─── TASK DATA ───
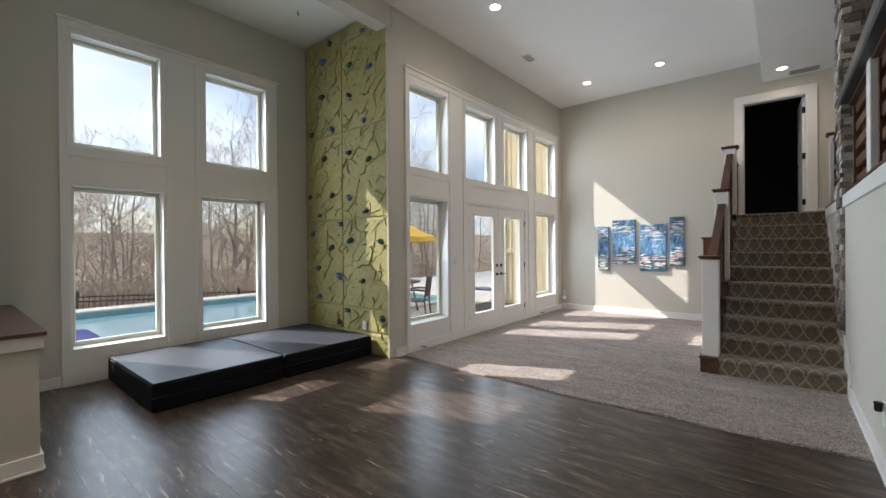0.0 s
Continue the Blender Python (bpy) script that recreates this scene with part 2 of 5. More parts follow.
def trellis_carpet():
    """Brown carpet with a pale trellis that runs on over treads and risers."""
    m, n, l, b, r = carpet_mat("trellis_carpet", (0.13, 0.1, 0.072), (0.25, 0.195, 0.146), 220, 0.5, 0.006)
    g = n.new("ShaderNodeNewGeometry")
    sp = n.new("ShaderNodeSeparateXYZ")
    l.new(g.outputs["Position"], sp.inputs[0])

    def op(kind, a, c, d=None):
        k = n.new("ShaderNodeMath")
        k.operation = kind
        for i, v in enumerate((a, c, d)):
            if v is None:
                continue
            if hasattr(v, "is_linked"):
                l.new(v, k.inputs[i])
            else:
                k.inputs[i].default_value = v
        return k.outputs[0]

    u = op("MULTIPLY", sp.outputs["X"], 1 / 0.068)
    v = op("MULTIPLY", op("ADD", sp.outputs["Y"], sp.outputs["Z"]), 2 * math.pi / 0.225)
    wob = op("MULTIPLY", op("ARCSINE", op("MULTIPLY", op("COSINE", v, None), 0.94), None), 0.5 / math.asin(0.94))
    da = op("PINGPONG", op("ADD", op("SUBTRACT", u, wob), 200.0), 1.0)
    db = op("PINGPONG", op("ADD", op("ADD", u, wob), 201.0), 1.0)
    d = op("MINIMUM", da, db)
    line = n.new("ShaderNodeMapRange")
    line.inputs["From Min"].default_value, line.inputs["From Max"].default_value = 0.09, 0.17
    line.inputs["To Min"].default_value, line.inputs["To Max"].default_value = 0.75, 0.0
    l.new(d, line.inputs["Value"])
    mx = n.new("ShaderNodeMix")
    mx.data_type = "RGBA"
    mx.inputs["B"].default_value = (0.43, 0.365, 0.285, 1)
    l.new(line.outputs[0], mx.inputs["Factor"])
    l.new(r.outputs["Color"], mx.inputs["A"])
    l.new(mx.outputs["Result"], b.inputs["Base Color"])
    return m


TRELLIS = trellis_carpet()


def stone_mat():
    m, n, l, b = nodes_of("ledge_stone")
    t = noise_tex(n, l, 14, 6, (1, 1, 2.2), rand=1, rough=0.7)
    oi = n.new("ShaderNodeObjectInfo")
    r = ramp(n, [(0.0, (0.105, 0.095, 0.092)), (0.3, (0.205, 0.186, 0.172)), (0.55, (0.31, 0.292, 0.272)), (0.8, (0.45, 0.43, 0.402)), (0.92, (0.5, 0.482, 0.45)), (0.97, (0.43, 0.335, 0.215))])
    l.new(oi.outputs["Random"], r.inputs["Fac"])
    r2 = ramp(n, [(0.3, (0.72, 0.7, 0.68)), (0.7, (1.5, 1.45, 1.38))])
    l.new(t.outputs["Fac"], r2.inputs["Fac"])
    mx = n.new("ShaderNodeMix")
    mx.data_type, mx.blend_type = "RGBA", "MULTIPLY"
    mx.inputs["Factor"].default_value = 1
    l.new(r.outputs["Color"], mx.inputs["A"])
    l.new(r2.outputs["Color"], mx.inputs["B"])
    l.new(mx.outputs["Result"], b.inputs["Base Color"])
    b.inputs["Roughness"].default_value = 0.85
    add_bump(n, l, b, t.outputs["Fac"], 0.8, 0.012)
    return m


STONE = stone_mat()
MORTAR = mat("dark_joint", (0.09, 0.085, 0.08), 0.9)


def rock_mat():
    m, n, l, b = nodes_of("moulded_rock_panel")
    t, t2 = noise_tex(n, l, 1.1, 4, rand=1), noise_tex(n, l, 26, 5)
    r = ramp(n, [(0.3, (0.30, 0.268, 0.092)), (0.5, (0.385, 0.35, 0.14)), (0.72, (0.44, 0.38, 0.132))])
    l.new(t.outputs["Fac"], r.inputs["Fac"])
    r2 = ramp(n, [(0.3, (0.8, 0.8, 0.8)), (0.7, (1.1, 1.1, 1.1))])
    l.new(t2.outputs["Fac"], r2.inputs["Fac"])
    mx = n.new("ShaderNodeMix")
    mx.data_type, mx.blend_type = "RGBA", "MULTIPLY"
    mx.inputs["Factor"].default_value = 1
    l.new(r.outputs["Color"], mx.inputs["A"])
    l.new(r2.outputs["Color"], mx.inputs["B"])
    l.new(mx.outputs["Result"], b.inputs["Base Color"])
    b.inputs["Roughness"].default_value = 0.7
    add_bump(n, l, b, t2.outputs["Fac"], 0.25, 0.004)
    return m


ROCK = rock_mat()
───
─── TASK DATA ───
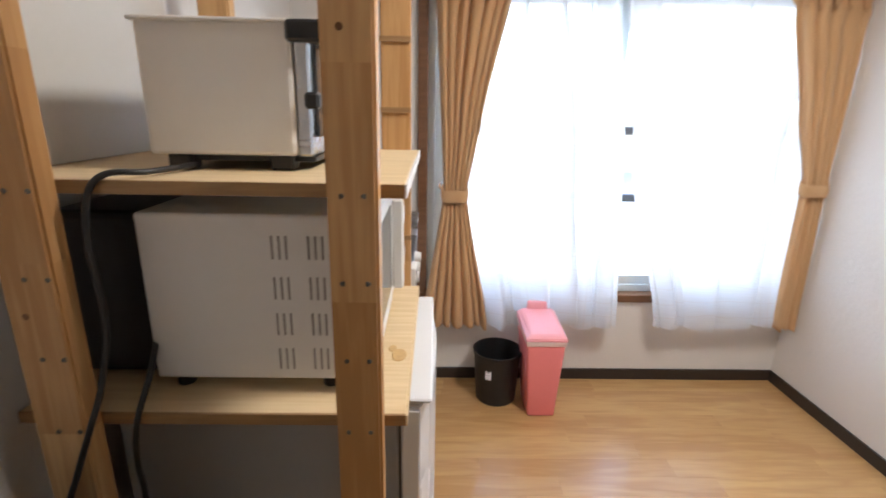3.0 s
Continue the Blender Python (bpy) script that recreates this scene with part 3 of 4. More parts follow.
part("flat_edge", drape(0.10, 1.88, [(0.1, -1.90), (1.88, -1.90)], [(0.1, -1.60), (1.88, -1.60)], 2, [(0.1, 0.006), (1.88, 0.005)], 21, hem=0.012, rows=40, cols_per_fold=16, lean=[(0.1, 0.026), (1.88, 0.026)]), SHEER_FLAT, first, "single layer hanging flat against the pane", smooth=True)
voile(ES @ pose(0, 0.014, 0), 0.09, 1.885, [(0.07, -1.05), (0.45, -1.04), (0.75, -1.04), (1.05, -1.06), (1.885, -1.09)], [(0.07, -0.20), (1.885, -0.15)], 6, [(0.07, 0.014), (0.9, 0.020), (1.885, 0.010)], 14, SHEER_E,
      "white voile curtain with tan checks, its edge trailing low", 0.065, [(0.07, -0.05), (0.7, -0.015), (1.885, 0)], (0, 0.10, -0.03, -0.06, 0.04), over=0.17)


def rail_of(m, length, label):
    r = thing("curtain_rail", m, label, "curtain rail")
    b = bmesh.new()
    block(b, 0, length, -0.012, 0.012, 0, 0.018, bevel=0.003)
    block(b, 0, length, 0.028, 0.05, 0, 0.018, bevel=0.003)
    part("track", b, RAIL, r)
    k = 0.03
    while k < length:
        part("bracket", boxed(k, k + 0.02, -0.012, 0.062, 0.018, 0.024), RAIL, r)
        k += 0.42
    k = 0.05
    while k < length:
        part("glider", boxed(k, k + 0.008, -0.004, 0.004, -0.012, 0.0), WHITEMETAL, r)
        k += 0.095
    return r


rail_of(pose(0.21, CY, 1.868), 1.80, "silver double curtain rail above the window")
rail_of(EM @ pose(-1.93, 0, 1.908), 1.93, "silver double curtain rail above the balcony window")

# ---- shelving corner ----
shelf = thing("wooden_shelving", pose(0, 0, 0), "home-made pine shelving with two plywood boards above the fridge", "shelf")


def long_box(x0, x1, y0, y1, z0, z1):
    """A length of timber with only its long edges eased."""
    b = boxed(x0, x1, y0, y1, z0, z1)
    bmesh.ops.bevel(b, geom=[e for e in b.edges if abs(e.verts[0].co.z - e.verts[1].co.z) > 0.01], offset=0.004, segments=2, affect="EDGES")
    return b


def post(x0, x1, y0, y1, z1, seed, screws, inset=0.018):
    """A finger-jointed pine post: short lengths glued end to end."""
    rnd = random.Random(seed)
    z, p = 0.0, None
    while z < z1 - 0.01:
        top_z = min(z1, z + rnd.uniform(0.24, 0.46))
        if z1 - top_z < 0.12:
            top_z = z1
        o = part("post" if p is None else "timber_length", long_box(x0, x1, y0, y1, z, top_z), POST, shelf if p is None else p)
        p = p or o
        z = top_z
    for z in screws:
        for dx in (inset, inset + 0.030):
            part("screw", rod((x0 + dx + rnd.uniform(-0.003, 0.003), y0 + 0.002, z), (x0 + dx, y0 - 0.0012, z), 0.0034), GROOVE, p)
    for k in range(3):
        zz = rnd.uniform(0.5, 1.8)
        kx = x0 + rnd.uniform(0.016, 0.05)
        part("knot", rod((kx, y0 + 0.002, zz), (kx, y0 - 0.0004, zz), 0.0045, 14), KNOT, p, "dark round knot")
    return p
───
─── TASK DATA ───
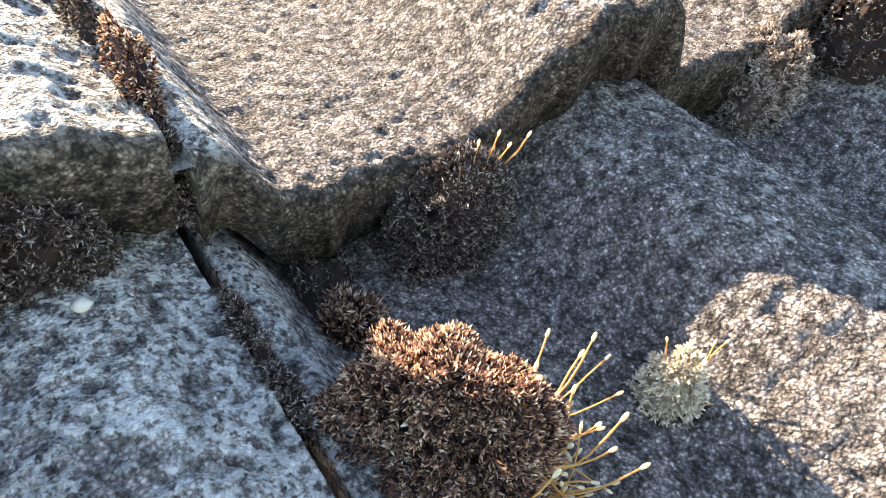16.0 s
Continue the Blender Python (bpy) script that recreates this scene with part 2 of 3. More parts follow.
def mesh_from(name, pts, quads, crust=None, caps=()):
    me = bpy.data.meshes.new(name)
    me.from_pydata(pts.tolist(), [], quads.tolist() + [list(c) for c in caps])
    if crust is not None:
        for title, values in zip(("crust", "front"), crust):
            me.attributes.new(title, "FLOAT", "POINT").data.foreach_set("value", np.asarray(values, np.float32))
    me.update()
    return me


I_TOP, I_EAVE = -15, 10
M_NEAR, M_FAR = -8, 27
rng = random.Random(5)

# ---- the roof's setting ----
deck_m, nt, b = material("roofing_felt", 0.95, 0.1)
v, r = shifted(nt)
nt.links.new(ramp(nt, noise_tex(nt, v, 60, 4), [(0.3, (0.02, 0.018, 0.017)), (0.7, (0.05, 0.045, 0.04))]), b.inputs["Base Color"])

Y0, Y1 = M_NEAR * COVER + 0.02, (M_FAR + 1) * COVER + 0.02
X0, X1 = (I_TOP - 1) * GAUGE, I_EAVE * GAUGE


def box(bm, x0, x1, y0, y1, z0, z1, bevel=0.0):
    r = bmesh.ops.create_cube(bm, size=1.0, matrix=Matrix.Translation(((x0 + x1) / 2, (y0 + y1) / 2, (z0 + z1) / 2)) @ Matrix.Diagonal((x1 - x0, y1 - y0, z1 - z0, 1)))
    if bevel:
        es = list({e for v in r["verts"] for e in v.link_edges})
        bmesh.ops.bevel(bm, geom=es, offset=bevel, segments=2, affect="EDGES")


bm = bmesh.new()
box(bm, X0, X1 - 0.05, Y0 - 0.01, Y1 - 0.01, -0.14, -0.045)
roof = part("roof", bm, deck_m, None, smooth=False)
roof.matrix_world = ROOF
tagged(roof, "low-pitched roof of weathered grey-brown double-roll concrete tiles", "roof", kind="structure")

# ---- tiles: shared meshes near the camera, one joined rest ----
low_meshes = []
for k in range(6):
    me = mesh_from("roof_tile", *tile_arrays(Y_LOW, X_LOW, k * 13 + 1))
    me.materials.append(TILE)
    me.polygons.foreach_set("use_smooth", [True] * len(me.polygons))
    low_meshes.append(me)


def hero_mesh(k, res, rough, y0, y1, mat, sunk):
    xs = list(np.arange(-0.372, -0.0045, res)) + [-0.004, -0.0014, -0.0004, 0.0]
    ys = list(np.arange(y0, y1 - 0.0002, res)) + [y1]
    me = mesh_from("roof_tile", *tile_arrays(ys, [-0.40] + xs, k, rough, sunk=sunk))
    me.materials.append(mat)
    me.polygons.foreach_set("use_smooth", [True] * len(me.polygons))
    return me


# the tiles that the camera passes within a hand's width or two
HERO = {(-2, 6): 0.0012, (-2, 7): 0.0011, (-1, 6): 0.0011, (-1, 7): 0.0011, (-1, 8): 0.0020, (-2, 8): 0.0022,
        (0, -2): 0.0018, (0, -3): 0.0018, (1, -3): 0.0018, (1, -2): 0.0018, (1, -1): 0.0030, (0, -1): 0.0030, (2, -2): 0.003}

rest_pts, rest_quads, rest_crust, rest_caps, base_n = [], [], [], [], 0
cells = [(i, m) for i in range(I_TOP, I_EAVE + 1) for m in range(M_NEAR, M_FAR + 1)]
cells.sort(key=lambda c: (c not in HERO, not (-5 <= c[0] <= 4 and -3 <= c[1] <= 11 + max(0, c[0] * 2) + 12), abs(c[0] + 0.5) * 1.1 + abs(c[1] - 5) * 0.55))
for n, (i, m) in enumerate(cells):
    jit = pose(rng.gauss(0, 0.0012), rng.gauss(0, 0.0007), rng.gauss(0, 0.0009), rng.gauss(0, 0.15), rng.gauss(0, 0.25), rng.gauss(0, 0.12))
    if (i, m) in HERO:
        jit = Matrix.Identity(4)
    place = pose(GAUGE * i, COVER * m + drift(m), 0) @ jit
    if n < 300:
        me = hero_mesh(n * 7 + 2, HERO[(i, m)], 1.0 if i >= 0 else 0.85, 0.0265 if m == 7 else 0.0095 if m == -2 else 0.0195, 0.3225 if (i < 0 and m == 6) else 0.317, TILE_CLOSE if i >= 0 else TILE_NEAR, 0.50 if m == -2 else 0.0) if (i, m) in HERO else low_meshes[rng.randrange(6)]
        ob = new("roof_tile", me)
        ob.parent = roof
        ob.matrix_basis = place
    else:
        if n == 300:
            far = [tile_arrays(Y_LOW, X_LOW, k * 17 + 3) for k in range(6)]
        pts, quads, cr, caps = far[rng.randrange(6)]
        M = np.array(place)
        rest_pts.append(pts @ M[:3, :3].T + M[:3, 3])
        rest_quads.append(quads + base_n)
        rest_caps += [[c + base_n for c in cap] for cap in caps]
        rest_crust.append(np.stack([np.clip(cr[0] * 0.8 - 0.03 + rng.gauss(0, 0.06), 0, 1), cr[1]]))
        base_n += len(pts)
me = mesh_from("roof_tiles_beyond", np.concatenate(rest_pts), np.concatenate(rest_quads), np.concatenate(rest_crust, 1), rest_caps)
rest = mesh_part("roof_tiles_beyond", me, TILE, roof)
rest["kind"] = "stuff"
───
Each line that holds the string "this" counts once; give the total and nothing else.

3